Так, сцена в домоуправлении начинается с крупного плана домовой книги – документа, в литературном сценарии отсутствовавшего:
Рука Петухова раскрывает домовую книгу. Петухов изучает книгу.
– Выписан, – размышляет он.
Голос Зазубрина:
– В связи со смертью.
– Это что же, заново прописываться надо, чтобы ты мою личность заверить мог? – обращается он.
– Зачем такая волокита, – протестует Зазубрин. – Что же я не знаю, что ты – Петухов? Ты только принеси справочку, что ты – живой, а выписку я тебе заготовлю.
– Правильно! – радостно подхватывает Петухов. – Справку из поликлиники нужно?
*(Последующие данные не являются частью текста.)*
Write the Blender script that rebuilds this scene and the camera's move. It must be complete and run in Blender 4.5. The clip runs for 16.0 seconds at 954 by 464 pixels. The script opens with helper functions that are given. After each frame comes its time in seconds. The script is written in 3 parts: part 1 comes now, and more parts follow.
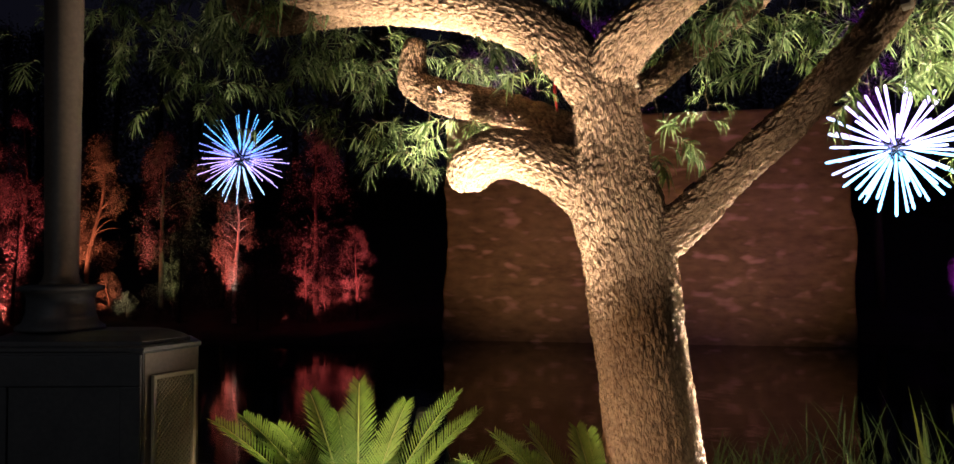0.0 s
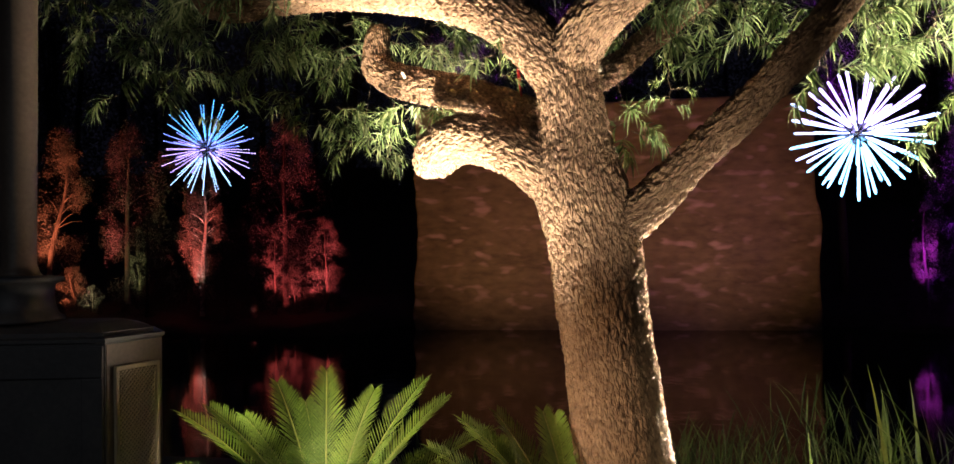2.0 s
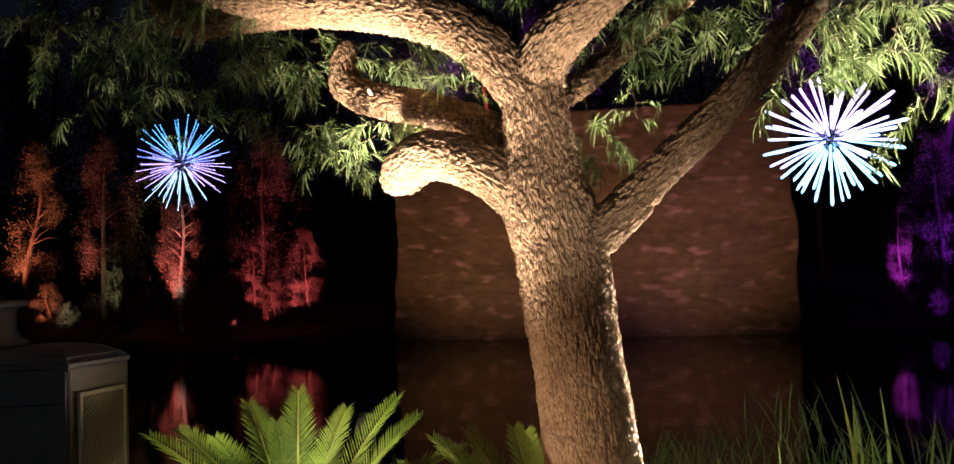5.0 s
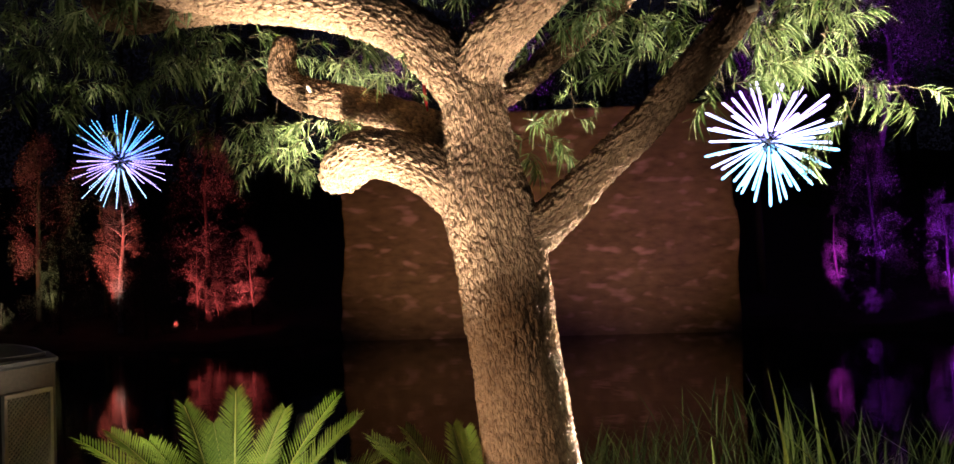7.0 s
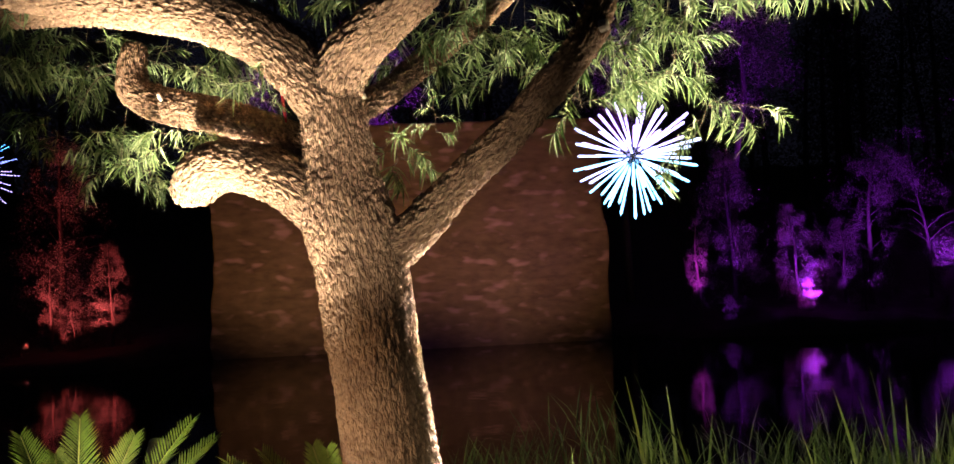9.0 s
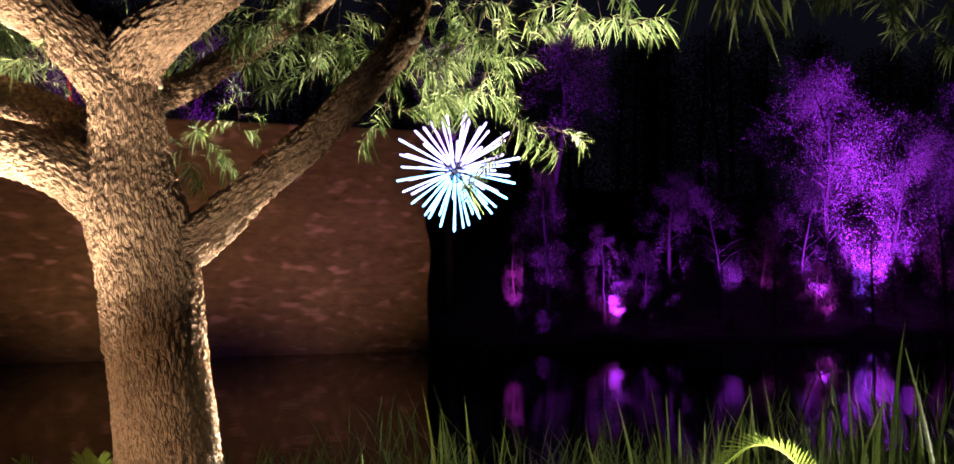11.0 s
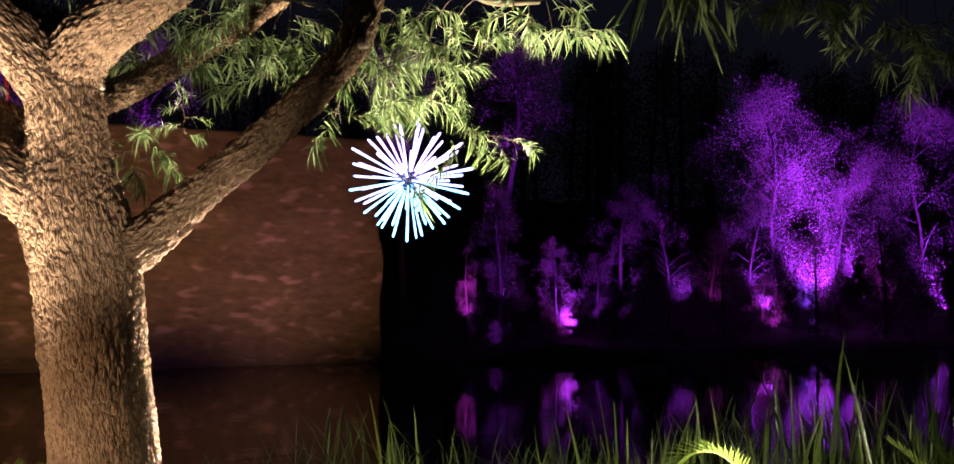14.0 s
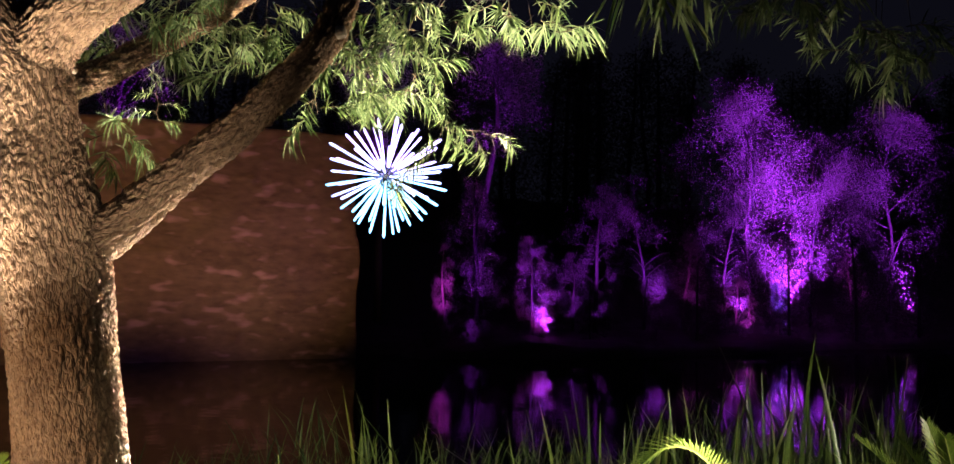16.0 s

И он направляется к выходу:
– Молодец, Зазубрин! Тоже растешь!
– Учимся, Семен Данилыч, учимся… – почтительно и с некоторым ехидством говорит Зазубрин[122].
Вырезание эпизодов и отдельных фраз не только обедняло и упрощало сюжет – скажем, после ликвидации сцены в домоуправлении и истории с вселением семьи в квартиру Петухова главный герой сразу отправляется за справкой о жизни в поликлинику, – но и угрожало смеховой атмосфере фильма, сокращая дистанцию от картины Гайдая до безопасного госсмеха. Обращаясь к директору студии, режиссер вопрошал:
Вы говорили, Константин Петрович, что картина не антисоветская, но и не советская. Это все равно. Но никто кроме вас и Агеева не сказал, что картина антисоветская (Фролов – покажите ее в первом варианте, сейчас вы многое изменили). Чем больше мы ее вырезаем, тем она становится менее смешной. И картину надо или прикрывать… У нас была фраза: «Буду беспощадно понижать в должности или посылать на учебу». Мы вырезали «посылать на учебу». Стало не смешно. А почему это надо было вырезать?[123]
Вырезали потому, что киноначальство сочло эту и другие реплики неприемлемыми:
По поводу шляп прямо говорилось, что теперь все начальство в шляпах ходит. Показывался цветок невинности и говорилось, что нам это не годится. Дурака Фикусова за то, что он дурак, собирались посылать на учебу. В санатории какие-то толстопузые дураки (причем явно начальство) бегали по замкнутому кругу, как дрессированные животные[124].
Каждый из элементов ряда смущал представителя Главка по-своему: шляпы – типизацией начальства, бег по кругу – негативным характером этого обобщения, цветок невинности – сексуальным подтекстом, а шутливая угроза в адрес Фикусова – недопустимой амбивалентностью и гетерогенностью. Приравнивание понижения в должности к отправке на учебу, смешное в своем различии масштабов и качеств, воспринималось как угроза, поскольку расшатывало фиксированные значения официального дискурса и требовало от смеющегося метапозиции.